● **RECORDED DATA**:
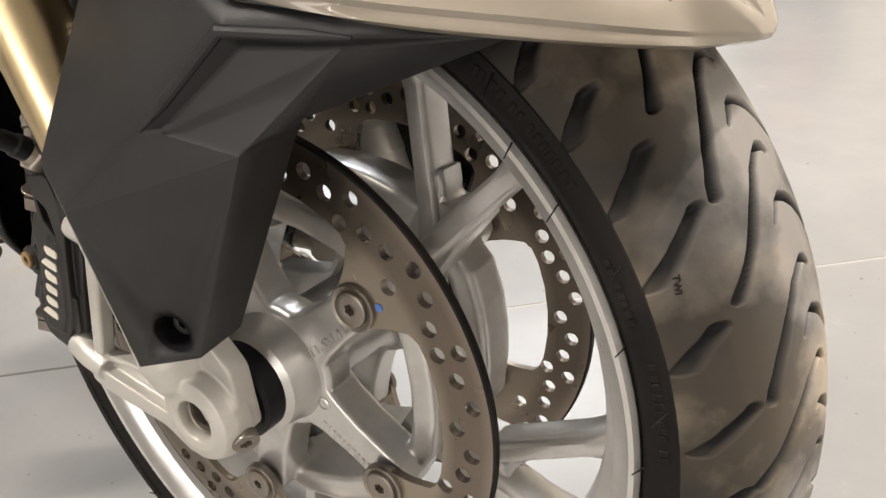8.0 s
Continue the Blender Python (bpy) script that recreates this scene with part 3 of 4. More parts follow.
# hub, with five arms to the discs on either side and a web between them
hub_pr = [(0.0, -0.082), (0.0285, -0.082), (0.0325, -0.079), (0.0345, -0.067), (0.037, -0.060), (0.030, -0.02), (0.030, 0.02), (0.040, 0.045), (0.038, 0.062), (0.0345, 0.076), (0.030, 0.080), (0.0, 0.080)]
part("hub", lathe(hub_pr, 64), WHEEL, wheel)
part("hub_seal", lathe([(0.0, -0.110), (0.0200, -0.110), (0.0205, -0.098), (0.0265, -0.0965), (0.0285, -0.094), (0.0285, -0.079), (0.0, -0.079)], 48), BLACK, wheel, "black rubber hub seal")


def star(s):
    """The cast star that carries a disc: five arms to the bolts, and a deeper curved web that joins them."""
    bms = [lathe([(0.030, s * 0.034), (0.0425, s * 0.040), (0.0425, s * 0.0575), (0.0400, s * 0.0605), (0.030, s * 0.0605)], 64, closed=True)]
    for k in range(5):
        th = BOLT0 + 72 * k
        c, n = math.cos(radians(th)), math.sin(radians(th))
        arm = [(0.030, -0.0200), (0.046, -0.0150), (0.066, -0.0128), (0.088, -0.0125), (0.0985, -0.0130), (0.108, -0.0090), (0.1110, 0.0), (0.108, 0.0090), (0.0985, 0.0130), (0.088, 0.0125), (0.066, 0.0128), (0.046, 0.0150), (0.030, 0.0200)]
        bms.append(slab([(a * c - b * n, a * n + b * c) for a, b in arm], s * 0.036, s * 0.0610, (), 0.0028, 3))
        web = [polar(r, th + a) for a, r in ((2, 0.088), (10, 0.0935), (20, 0.0915), (36, 0.0900), (52, 0.0915), (62, 0.0935), (70, 0.088), (70, 0.108), (60, 0.1115), (48, 0.1095), (36, 0.1085), (24, 0.1095), (12, 0.1115), (2, 0.108))]
        bms.append(slab(web, s * 0.010, s * (0.0480 if s < 0 else 0.0440), (), 0.0055, 3))
    return join(*bms)


for s in (-1, 1):
    melt(part("disc_mount", star(s), WHEEL, wheel, smooth=0), 0.0011, 4)
arm_c, arm_s = math.cos(radians(BOLT0)), math.sin(radians(BOLT0))
for i, ch in enumerate("MT3.5X17H2M"):
    u, v = 0.0330 + 0.0046 * i, -0.0068
    m = Matrix.Translation((u * arm_c - v * arm_s, -0.0609, u * arm_s + v * arm_c)) @ Matrix.Rotation(radians(90), 4, "X") @ Matrix.Rotation(radians(BOLT0), 4, "Z")
    part("cast_letter", letters(ch, 0.0080, m, 0.0010), WHEEL, wheel, "raised cast rim size letter", smooth=0)
arm_c, arm_s = math.cos(radians(BOLT0 - 72)), math.sin(radians(BOLT0 - 72))
for i in range(10):
    u, v = 0.0460 + 0.0040 * i, -0.0072
    part("cast_mark", box((0.0030, 0.0016, 0.0026)[i % 3], 0.0020, 0.0050, Matrix.Translation((u * arm_c - v * arm_s, -0.0610, u * arm_s + v * arm_c)) @ Matrix.Rotation(radians(72 - BOLT0), 4, "Y"), 0.0004, 1), WHEEL, wheel, "raised cast mark")
part("cast_boss", rod((polar(0.0400, BOLT0 - 62)[0], -0.058, polar(0.0400, BOLT0 - 62)[1]), (polar(0.0400, BOLT0 - 62)[0], -0.062, polar(0.0400, BOLT0 - 62)[1]), [(0.0045, 0), (0.0042, 0.0035), (0.0034, 0.004), (0.0030, 0.0032)], 20), WHEEL, wheel)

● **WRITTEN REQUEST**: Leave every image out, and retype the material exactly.

● **FINAL RESULT**:
8.0 s
Continue the Blender Python (bpy) script that recreates this scene with part 3 of 4. More parts follow.
# hub, with five arms to the discs on either side and a web between them
hub_pr = [(0.0, -0.082), (0.0285, -0.082), (0.0325, -0.079), (0.0345, -0.067), (0.037, -0.060), (0.030, -0.02), (0.030, 0.02), (0.040, 0.045), (0.038, 0.062), (0.0345, 0.076), (0.030, 0.080), (0.0, 0.080)]
part("hub", lathe(hub_pr, 64), WHEEL, wheel)
part("hub_seal", lathe([(0.0, -0.110), (0.0200, -0.110), (0.0205, -0.098), (0.0265, -0.0965), (0.0285, -0.094), (0.0285, -0.079), (0.0, -0.079)], 48), BLACK, wheel, "black rubber hub seal")


def star(s):
    """The cast star that carries a disc: five arms to the bolts, and a deeper curved web that joins them."""
    bms = [lathe([(0.030, s * 0.034), (0.0425, s * 0.040), (0.0425, s * 0.0575), (0.0400, s * 0.0605), (0.030, s * 0.0605)], 64, closed=True)]
    for k in range(5):
        th = BOLT0 + 72 * k
        c, n = math.cos(radians(th)), math.sin(radians(th))
        arm = [(0.030, -0.0200), (0.046, -0.0150), (0.066, -0.0128), (0.088, -0.0125), (0.0985, -0.0130), (0.108, -0.0090), (0.1110, 0.0), (0.108, 0.0090), (0.0985, 0.0130), (0.088, 0.0125), (0.066, 0.0128), (0.046, 0.0150), (0.030, 0.0200)]
        bms.append(slab([(a * c - b * n, a * n + b * c) for a, b in arm], s * 0.036, s * 0.0610, (), 0.0028, 3))
        web = [polar(r, th + a) for a, r in ((2, 0.088), (10, 0.0935), (20, 0.0915), (36, 0.0900), (52, 0.0915), (62, 0.0935), (70, 0.088), (70, 0.108), (60, 0.1115), (48, 0.1095), (36, 0.1085), (24, 0.1095), (12, 0.1115), (2, 0.108))]
        bms.append(slab(web, s * 0.010, s * (0.0480 if s < 0 else 0.0440), (), 0.0055, 3))
    return join(*bms)


for s in (-1, 1):
    melt(part("disc_mount", star(s), WHEEL, wheel, smooth=0), 0.0011, 4)
arm_c, arm_s = math.cos(radians(BOLT0)), math.sin(radians(BOLT0))
for i, ch in enumerate("MT3.5X17H2M"):
    u, v = 0.0330 + 0.0046 * i, -0.0068
    m = Matrix.Translation((u * arm_c - v * arm_s, -0.0609, u * arm_s + v * arm_c)) @ Matrix.Rotation(radians(90), 4, "X") @ Matrix.Rotation(radians(BOLT0), 4, "Z")
    part("cast_letter", letters(ch, 0.0080, m, 0.0010), WHEEL, wheel, "raised cast rim size letter", smooth=0)
arm_c, arm_s = math.cos(radians(BOLT0 - 72)), math.sin(radians(BOLT0 - 72))
for i in range(10):
    u, v = 0.0460 + 0.0040 * i, -0.0072
    part("cast_mark", box((0.0030, 0.0016, 0.0026)[i % 3], 0.0020, 0.0050, Matrix.Translation((u * arm_c - v * arm_s, -0.0610, u * arm_s + v * arm_c)) @ Matrix.Rotation(radians(72 - BOLT0), 4, "Y"), 0.0004, 1), WHEEL, wheel, "raised cast mark")
part("cast_boss", rod((polar(0.0400, BOLT0 - 62)[0], -0.058, polar(0.0400, BOLT0 - 62)[1]), (polar(0.0400, BOLT0 - 62)[0], -0.062, polar(0.0400, BOLT0 - 62)[1]), [(0.0045, 0), (0.0042, 0.0035), (0.0034, 0.004), (0.0030, 0.0032)], 20), WHEEL, wheel)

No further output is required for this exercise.